À la suite du recensement du gouvernement fédéral effectué en 2016, le ministère de l’Éducation et de l’Enseignement supérieur du Québec a publié au début du mois de novembre la mise à jour de la liste des écoles primaires situées en milieux défavorisés.
Le document indique que certaines écoles bénéficieront d’une aide financière additionnelle en raison de la dégradation de la situation socio-économique de leur milieu, mais il est à noter que d’autres perdront le financement auquel elles avaient droit depuis 2006. Cette situation inquiète tout particulièrement le Syndicat de Champlain qui regroupe notamment des membres du domaine de l’éducation et du personnel enseignant de la Commission scolaire des Patriotes.
« La récente mise à jour de la liste des écoles primaires situées en milieux défavorisés confirme l’absurdité du mode d’attribution de cette subvention.
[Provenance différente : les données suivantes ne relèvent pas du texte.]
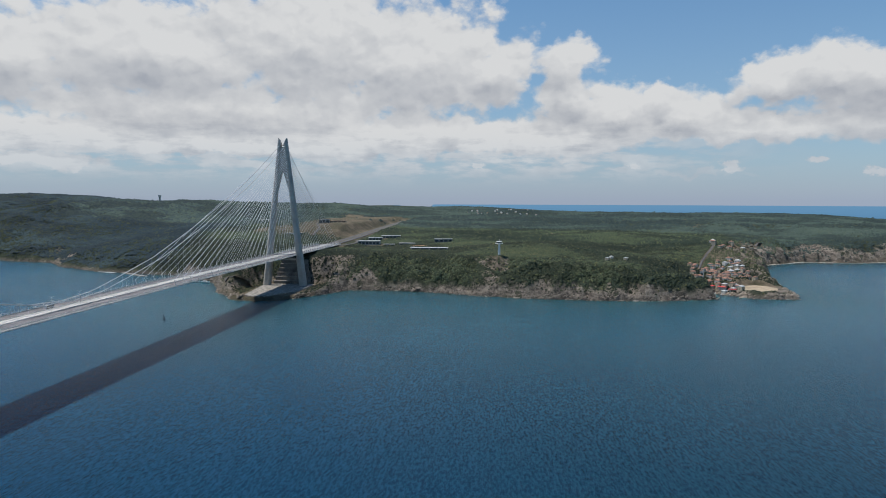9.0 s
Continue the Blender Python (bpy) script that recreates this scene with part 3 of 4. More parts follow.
CLEARINGS = [(-440, 110, 36), (-545, 110, 30), (-330, 50, 50), (-372, 244, 26), (-28, 996, 40), (-245, 318, 36), (-455, 300, 34), (-45, 456, 5), (-718, 622, 30), (-100, 980, 110), (-890, 1235, 34), (-330, 1078, 95), (-450, 1130, 75), (-250, 1070, 60), (-290, 1040, 80), (-1063, 2960, 170), (-890, 2760, 120), (1690, 1100, 190), (1780, 1340, 70), (1850, 1230, 90), (3000, 3260, 150)]


def cover(x, y, z, sd, steep_here, nz):
    """Masks: bare earth, rock and wet shore."""
    mid, fine = fractal(x, y, 90, 4, 71), fractal(x, y, 22, 3, 72)
    low = -15 + 66 * fractal(x, y, 120, 3, 77) + 26 * (fractal(x, y, 34, 3, 79) - 0.5)
    low = np.where(y < -330, 1.0 + 4 * mid, low)
    low = np.where((y > 1180) & (x < 0), 26 + 44 * mid, low)
    low = np.where((y > 1290) & (x > 1700), 16 + 56 * fractal(x, y, 160, 3, 78), low)
    rock = smooth(low + 10, low - 8, z) * smooth(170, 90, sd)
    rock = np.maximum(rock, smooth(0.62, 0.74, mid) * smooth(0.93, 0.8, nz) * smooth(260, 140, sd))
    rock = rock * smooth(0.2, 0.5, fine + 0.35 * (1 - nz) + smooth(25, 8, z))
    bare = smooth(0.74, 0.84, mid) * 0.5
    ry, _ = road_line(x)
    field = smooth(-1750, -1500, x) * smooth(-470, -640, x) * smooth(-390, -290, y + 0.06 * x) * smooth(0, -35, y - ry)
    bare = np.maximum(bare, np.clip(field * (0.4 + 0.7 * fine + 0.9 * smooth(0.35, 0.65, mid)), 0, 1))
    verge = smooth(34, 20, np.abs(y - ry)) * (x < -330) * (x > -1600)
    bare = np.maximum(bare, verge * 0.8)
    for cx, cy, r in CLEARINGS:
        bare = np.maximum(bare, smooth(r, r * 0.55, np.hypot(x - cx, y - cy) + r * 0.6 * (mid - 0.5)))
    foot = smooth(-95, -55, x) * smooth(-150, -100, y) * smooth(110, 80, y) * (x < 300)
    bare = np.maximum(bare, foot * smooth(14, 8, z))
    rock = np.maximum(rock, foot * smooth(26, 14, z))
    crag = smooth(-130, -70, x) * smooth(30, 45, y) * smooth(170, 110, y) * (x < 300)
    rock = np.maximum(rock, 0.95 * crag * smooth(0.25, 0.5, fine + 0.2))
    knoll = smooth(150, 80, np.hypot(x + 215, (y - 1060) * 1.7)) * smooth(0.3, 0.5, fine + 0.12)
    rock, bare = np.maximum(rock, 0.85 * knoll), bare * (1 - 0.7 * knoll)
    beach = smooth(15, 5, sd) * smooth(5, 2, z) * (y > 1195) * (x < -500)
    bare = np.maximum(bare, smooth(7, 2, off_roads(x, y)) * 0.8)
    bare = np.maximum(bare, beach)
    wet = smooth(2.0, 0.6, z) * 0.8
    return np.clip(bare, 0, 1), np.clip(rock, 0, 1), wet


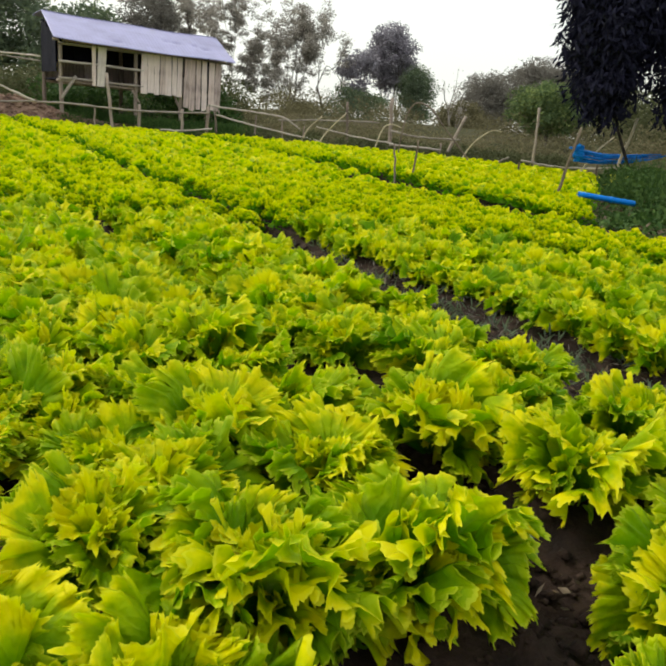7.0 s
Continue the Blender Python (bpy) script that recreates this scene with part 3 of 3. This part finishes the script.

Le calcul actuel ne tient pas compte des besoins réels des élèves qui proviennent de milieux défavorisés, alors que ce devait être l’objectif premier de ce financement additionnel », martèle Éric Gingras, président du Syndicat de Champlain.
« Nous avons entendu les déclarations du ministre (NDLR : Jean-François Roberge, le vendredi 30 novembre dernier) à l’effet qu’il entend changer les règles pour ne pas couper le financement des écoles, mais nous attendons des actions concrètes sur le terrain, parce qu’il y a de grandes inquiétudes dans les milieux. »
Déshabiller Pierre pour habiller Paul
« Le problème vient du fait qu’il s’agit toujours de la même tarte qu’on redécoupe et qu’on attribue différemment, fait valoir M. Gingras. Si le rang décile de certaines écoles s’améliore, c’est principalement dû au fait que d’autres milieux se sont appauvris. Mais les élèves issus de familles considérées comme défavorisées sont toujours là, ils ne disparaissent pas avec la perte de la cote de défavorisation de leur école ! »
« On déshabille Pierre pour habiller Paul. Parce que, dans les faits, pour la plupart des écoles qui voient leur rang passer, par exemple, de 9 à 7, ou encore de 10 à 8, les besoins demeurent. Mais les services additionnels ne seront plus possibles parce que leur financement sera coupé pour être donné à d’autres écoles. Dans la perspective globale d’améliorer la réussite éducative de tous les élèves, c’est complètement contreproductif! »
Le président du syndicat a rappelé à ce sujet que le classement par rang décile des établissements d’enseignement primaire est basé sur l’indice de milieu socio-économique (IMSE), en fonction des données recueillies sur les familles avec enfants du Recensement canadien, dont les dernières données remontaient à 2006.
C’est ainsi que les écoles classées aux rangs 9 et 10 sont considérées comme étant dans les milieux socio-économiques les plus défavorisés du Québec et elles bénéficient à ce titre d’une aide financière supplémentaire. M. Gingras précise à ce sujet que ces sommes permettent de diminuer les ratios dans les classes et d’offrir plus de services d’appui et de soutien aux élèves.
Le président souligne que la mise à jour de la liste ministérielle aura des impacts importants dans certaines villes puisqu’il existe des poches de pauvreté dans plusieurs secteurs de la Rive-Sud et ce, en dépit de la gentrification, c’est-à-dire un phénomène par lequel des personnes plus aisées s’approprient un espace initialement occupé par des habitants ou usagers moins favorisés.
Un million de moins à Saint-Amable
Il cite notamment le cas à Saint-Amable, où il estime que les écoles primaires perdront une somme globale estimée à près d’un million de dollars par année s’il n’y a pas de mesures transitoires mises de l’avant, des pertes qui seront normalement effectives dès l’an prochain.
« Il est vrai qu’il s’agit d’un secteur en plein développement avec la construction de nouveaux quartiers et l’arrivée de nombreuses familles. Mais cette gentrification ne fait pas disparaître pour autant la pauvreté qui existe dans le milieu, ni les besoins de ces élèves. Pourtant, le gouvernement agit comme si c’était le cas! », déplore Éric Gingras.
À l’inverse, il donne l’exemple de trois écoles qui se retrouvent maintenant dans les deux derniers déciles à la Commission scolaire Marie-Victorin, alors que « le jeu de chaises musicales » affectera au total cinq écoles à la Commission scolaire de la Vallée-des-Tisserands.
« Et ce n’est pas une mauvaise chose pour eux, bien au contraire! Ces écoles pourront offrir les services additionnels que réclame le personnel qui y travaille depuis longtemps. Par contre, pourquoi cela devrait se faire au détriment d’autres enfants dont les besoins sont tout aussi importants ? Faut-il grossir la tarte ? Revoir le mode d’attribution de cette subvention? Accorder minimalement des mesures transitoires de financement pour les milieux qui perdront les services? Nous attendons avec hâte les actions du ministre », conclut le président du syndicat.